As a unit of account, Bitcoin performs poorly. Its price fluctuations make it nearly impossible to use as a stable reference for pricing goods and services. Unlike the dollar or Euro, it lacks the structural and institutional stability that makes currencies reliable tools for pricing daily transactions.
Bitcoin’s greatest promise lies in its role as a store of value. Its fixed supply and decentralised nature appeal to those wary of central banks and the United States’ ballooning debt-to-GDP ratio. However, it requires broader trust, more sophisticated regulatory infrastructure, greater price stability, and a more mature Layer 2 ecosystem to support efficient transactions if it is to gain more prominence in the global economy.

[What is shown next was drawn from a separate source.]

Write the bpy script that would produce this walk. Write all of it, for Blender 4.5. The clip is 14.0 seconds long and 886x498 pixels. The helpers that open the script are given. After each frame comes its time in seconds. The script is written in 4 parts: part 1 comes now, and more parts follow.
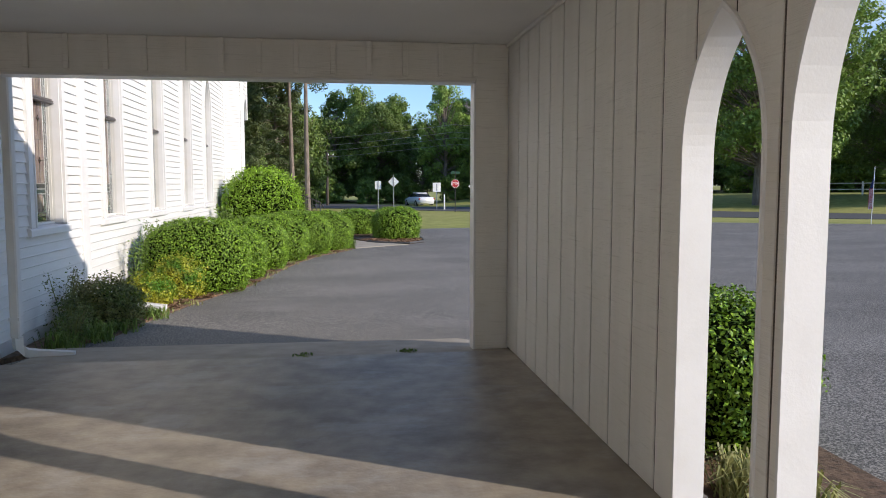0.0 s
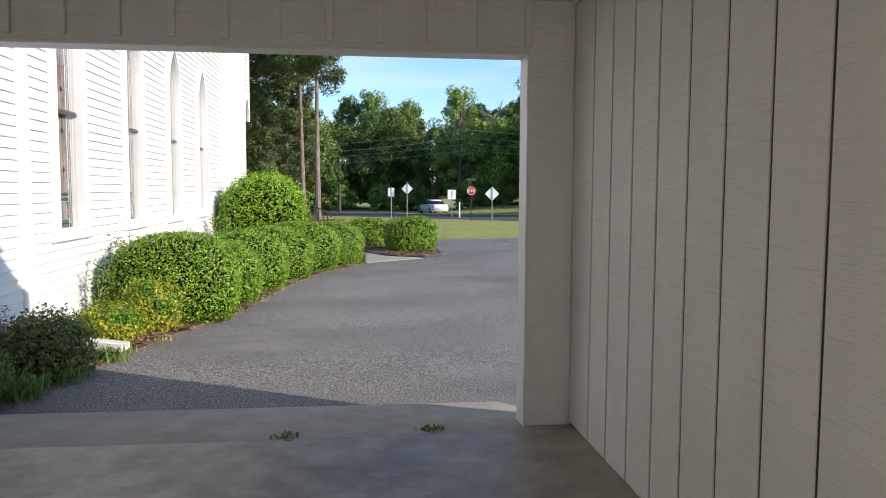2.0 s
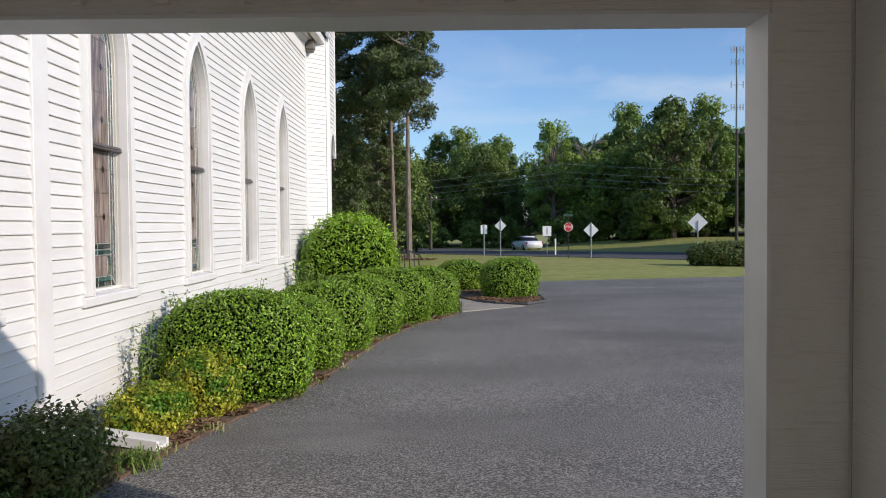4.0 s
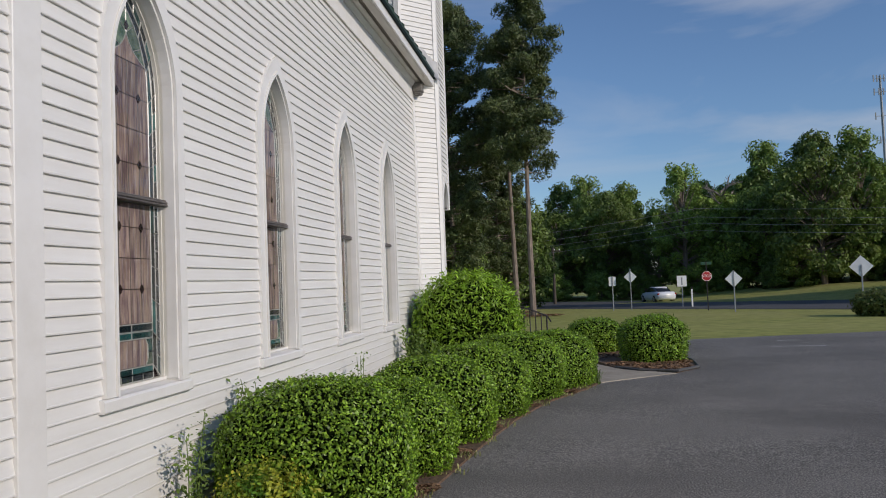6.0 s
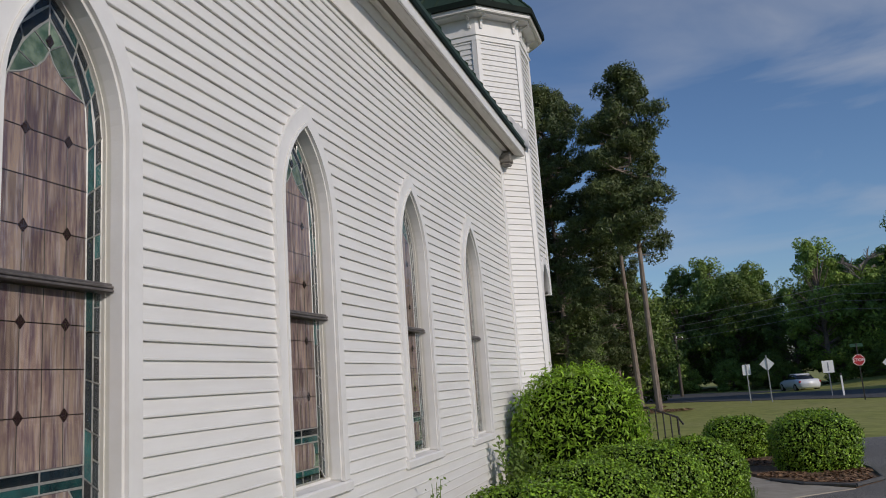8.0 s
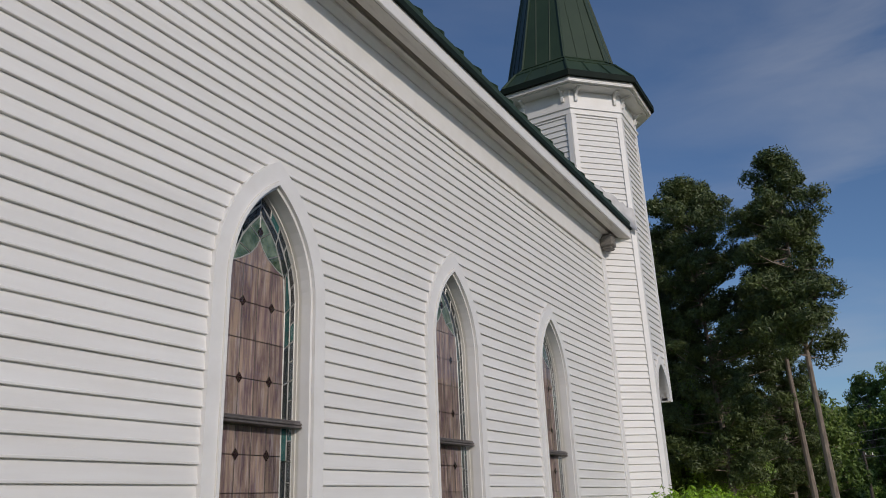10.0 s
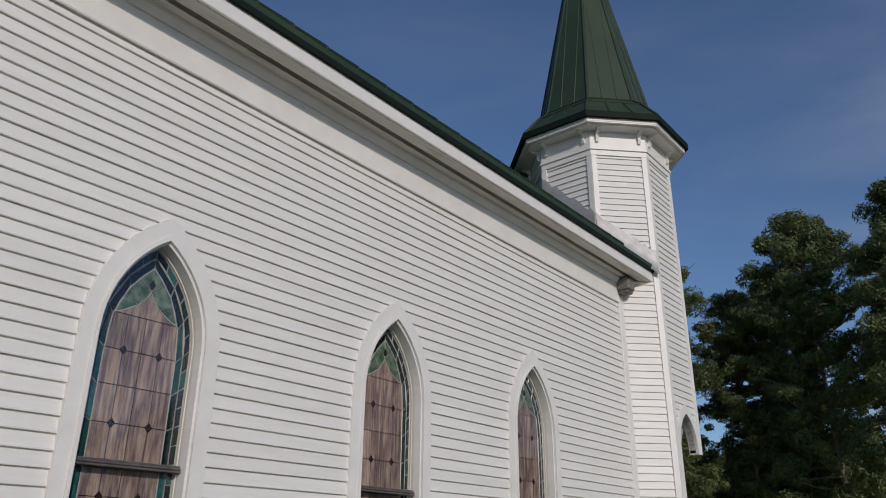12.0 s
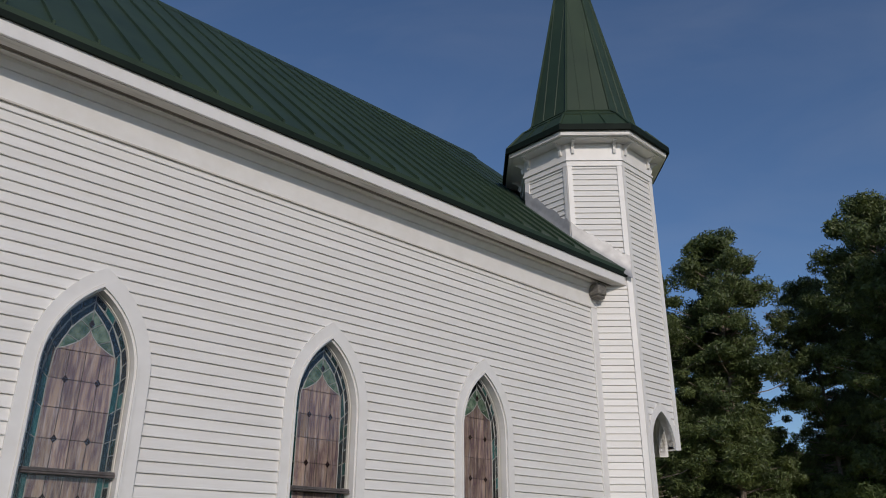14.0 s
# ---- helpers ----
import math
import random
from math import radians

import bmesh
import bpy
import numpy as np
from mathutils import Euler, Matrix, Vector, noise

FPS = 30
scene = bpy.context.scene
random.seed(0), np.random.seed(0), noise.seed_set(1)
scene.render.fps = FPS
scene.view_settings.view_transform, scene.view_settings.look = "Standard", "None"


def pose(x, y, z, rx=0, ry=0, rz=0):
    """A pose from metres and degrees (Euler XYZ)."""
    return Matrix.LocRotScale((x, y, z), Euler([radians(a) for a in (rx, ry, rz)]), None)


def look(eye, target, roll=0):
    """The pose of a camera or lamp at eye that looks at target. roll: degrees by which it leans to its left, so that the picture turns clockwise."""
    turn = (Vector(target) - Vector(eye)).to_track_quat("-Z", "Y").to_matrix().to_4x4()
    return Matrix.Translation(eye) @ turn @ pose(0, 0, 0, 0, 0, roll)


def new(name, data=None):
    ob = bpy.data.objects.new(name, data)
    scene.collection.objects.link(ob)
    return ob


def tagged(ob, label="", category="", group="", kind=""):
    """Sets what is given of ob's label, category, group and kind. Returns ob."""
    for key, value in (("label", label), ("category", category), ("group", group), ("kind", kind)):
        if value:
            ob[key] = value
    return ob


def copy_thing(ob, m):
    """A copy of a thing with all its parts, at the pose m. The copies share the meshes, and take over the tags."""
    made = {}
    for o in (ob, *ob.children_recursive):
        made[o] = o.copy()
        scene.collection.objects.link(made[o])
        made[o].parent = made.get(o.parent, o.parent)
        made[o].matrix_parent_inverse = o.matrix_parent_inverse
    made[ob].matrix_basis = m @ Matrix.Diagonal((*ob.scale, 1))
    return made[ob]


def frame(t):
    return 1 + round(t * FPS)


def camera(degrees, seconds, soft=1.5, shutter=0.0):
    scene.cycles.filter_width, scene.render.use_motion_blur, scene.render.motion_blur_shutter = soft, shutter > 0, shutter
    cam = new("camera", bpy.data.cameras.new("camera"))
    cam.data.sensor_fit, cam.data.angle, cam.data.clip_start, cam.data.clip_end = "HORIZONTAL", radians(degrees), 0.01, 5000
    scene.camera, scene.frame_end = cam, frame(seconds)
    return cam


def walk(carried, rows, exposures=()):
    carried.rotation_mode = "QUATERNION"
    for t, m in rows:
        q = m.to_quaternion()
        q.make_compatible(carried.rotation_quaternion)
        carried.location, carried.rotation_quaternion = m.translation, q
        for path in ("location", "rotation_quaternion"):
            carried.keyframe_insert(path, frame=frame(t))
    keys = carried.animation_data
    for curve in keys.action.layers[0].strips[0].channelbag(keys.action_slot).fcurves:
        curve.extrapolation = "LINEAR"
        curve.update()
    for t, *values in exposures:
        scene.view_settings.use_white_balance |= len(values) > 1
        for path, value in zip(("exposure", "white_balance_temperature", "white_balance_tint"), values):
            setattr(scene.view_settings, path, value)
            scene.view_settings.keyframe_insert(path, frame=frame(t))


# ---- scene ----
cam = camera(60.9, 14.0, soft=1.0)
METRES, EYE, TILT, LEAN, TURN = 14.0, 1.5, 0.0, 0.0, -7.6
ROWS = [
    (0.0, 0.0, 0.0, 0.0, 0.0, -4.92, -0.05),
    (0.5, -0.0033, 0.0336, 0.0019, -0.41, -4.75, -0.31),
    (1.0, -0.007, 0.0682, 0.0022, -0.5, -4.76, -0.3),
    (1.5, -0.0096, 0.1036, 0.0011, 0.09, -4.73, -0.35),
    (2.0, -0.0123, 0.139, 0.0026, 0.98, -4.42, -0.27),
    (4.5, -0.0438, 0.3183, 0.0112, 10.19, -0.96, 0.75),
    (5.0, -0.0512, 0.3549, 0.0123, 12.64, -0.16, 1.14),
    (5.5, -0.061, 0.3933, 0.0137, 14.86, 1.08, 1.69),
    (6.0, -0.0681, 0.4294, 0.0154, 17.05, 2.61, 2.21),
    (6.5, -0.0769, 0.4658, 0.0158, 19.17, 4.27, 2.96),
    (7.0, -0.0846, 0.5025, 0.0173, 21.53, 6.04, 3.56),
    (7.5, -0.0884, 0.5389, 0.0186, 23.82, 8.14, 3.79),
    (8.0, -0.0961, 0.5787, 0.019, 25.84, 10.31, 4.14),
    (8.5, -0.0976, 0.6149, 0.0208, 28.32, 12.62, 4.33),
    (11.0, -0.0434, 0.7629, 0.0266, 42.62, 21.46, 0.25),
    (11.5, -0.0143, 0.7789, 0.0263, 44.5, 22.06, -0.25),
    (12.0, 0.0182, 0.7959, 0.0268, 46.52, 22.16, -0.46),
    (12.5, 0.0524, 0.8106, 0.0262, 48.57, 22.21, -0.36),
    (13.0, 0.0854, 0.8272, 0.0253, 50.25, 22.2, -0.21),
    (13.5, 0.1199, 0.8396, 0.0239, 52.01, 22.14, -0.23),
    (14.0, 0.1525, 0.8514, 0.0231, 54.0, 21.91, -0.3),
]
EXPOSURES = [(t, e, 6850, 14) for t, e in ((0.0, 1.0), (2.2, 1.3), (3.3, 0.97), (4.3, 0.6), (5.5, 0.2), (6.5, 0.08), (7.5, -0.02), (8.7, -0.1), (11.0, -0.18), (14.0, -0.22))]
walk(cam, [(t, pose(0, 0, EYE, TILT, LEAN, TURN) @ pose(METRES * x, METRES * y, METRES * z, 90 + pitch, roll, yaw)) for t, x, y, z, yaw, pitch, roll in ROWS], EXPOSURES)

# ---------------------------------------------------------------- light
world = bpy.data.worlds.new("sky")
scene.world = world
world.use_nodes = True
SUN_EL, SUN_AZ = radians(23.5), math.atan2(0.863, -0.505)  # azimuth clockwise from +y


def build_sky():
    nt = world.node_tree
    nt.nodes.clear()
    out = nt.nodes.new("ShaderNodeOutputWorld")
    bg = nt.nodes.new("ShaderNodeBackground")
    sky = nt.nodes.new("ShaderNodeTexSky")
    sky.sky_type = "NISHITA"
    sky.sun_disc = False
    sky.sun_elevation = SUN_EL
    sky.sun_rotation = SUN_AZ
    sky.air_density, sky.dust_density, sky.ozone_density = 1.0, 0.4, 6.0
    # thin streaks of high cloud
    co = nt.nodes.new("ShaderNodeTexCoord")
    mp = nt.nodes.new("ShaderNodeMapping")
    mp.inputs["Location"].default_value = (0.4, 2.3, 0.9)
    mp.inputs["Rotation"].default_value = (0.1, 0.25, 0.9)
    mp.inputs["Scale"].default_value = (1.2, 2.2, 5.5)
    n1 = nt.nodes.new("ShaderNodeTexNoise")
    n1.inputs["Scale"].default_value = 1.5
    n1.inputs["Detail"].default_value = 7
    n1.inputs["Roughness"].default_value = 0.52
    n1.inputs["Distortion"].default_value = 0.6
    ramp = nt.nodes.new("ShaderNodeValToRGB")
    ramp.color_ramp.elements[0].position, ramp.color_ramp.elements[0].color = 0.47, (0, 0, 0, 1)
    ramp.color_ramp.elements[1].position, ramp.color_ramp.elements[1].color = 0.74, (0.62, 0.62, 0.62, 1)
    mix = nt.nodes.new("ShaderNodeMix")
    mix.data_type = "RGBA"
    mix.inputs["B"].default_value = (4.4, 4.8, 5.4, 1)
    link = nt.links.new
    link(co.outputs["Generated"], mp.inputs["Vector"])
    link(mp.outputs["Vector"], n1.inputs["Vector"])
    link(n1.outputs["Fac"], ramp.inputs["Fac"])
    # the cirrus thins out towards the west
    side = nt.nodes.new("ShaderNodeVectorMath")
    side.operation = "DOT_PRODUCT"
    side.inputs[1].default_value = (0.85, 0.5, -0.1)
    thin = nt.nodes.new("ShaderNodeMapRange")
    thin.inputs["From Min"].default_value, thin.inputs["From Max"].default_value = 0.2, 0.62
    thin.inputs["To Min"].default_value, thin.inputs["To Max"].default_value = 0.12, 1.0
    cover = nt.nodes.new("ShaderNodeMath")
    cover.operation = "MULTIPLY"
    link(co.outputs["Generated"], side.inputs[0])
    link(side.outputs["Value"], thin.inputs["Value"])
    link(ramp.outputs["Color"], cover.inputs[0])
    link(thin.outputs["Result"], cover.inputs[1])
    link(cover.outputs["Value"], mix.inputs["Factor"])
    link(sky.outputs["Color"], mix.inputs["A"])
    link(mix.outputs["Result"], bg.inputs["Color"])
    bg.inputs["Strength"].default_value = 0.105
    link(bg.outputs["Background"], out.inputs["Surface"])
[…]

What the future global reserve currency might look like
The tale of the dollar is one of endurance. Though the pillars of American power now bear hairline cracks, the US dollar endures as the undisputed king of global finance, enthroned by deep markets, a historically stable legal system, and decades of entrenched power.
Yet beyond the walls, rival currencies gather. The Renminbi eyes the crown, but China must cast off the shadows that have long cloaked its markets in opacity. The Euro cannot rise while the European Union remains fragmented and hesitant. Bitcoin must prove its mettle through price stability and growth. These changes are not mere reforms — they are upheavals. Without such reckoning, the dollar’s rule may fray but its banner shall fly, for now.
Still, a restless tide swells beneath the surface. The world, once anchored to a single reserve currency, now flirts with pluralism. Whispers of a multipolar world echo louder with each passing year. The dollar’s reign is not yet at its end, but rival currencies gather strength in the shadows, biding their time. The battle for the next heir has begun, and only time will reveal who shall seize the throne.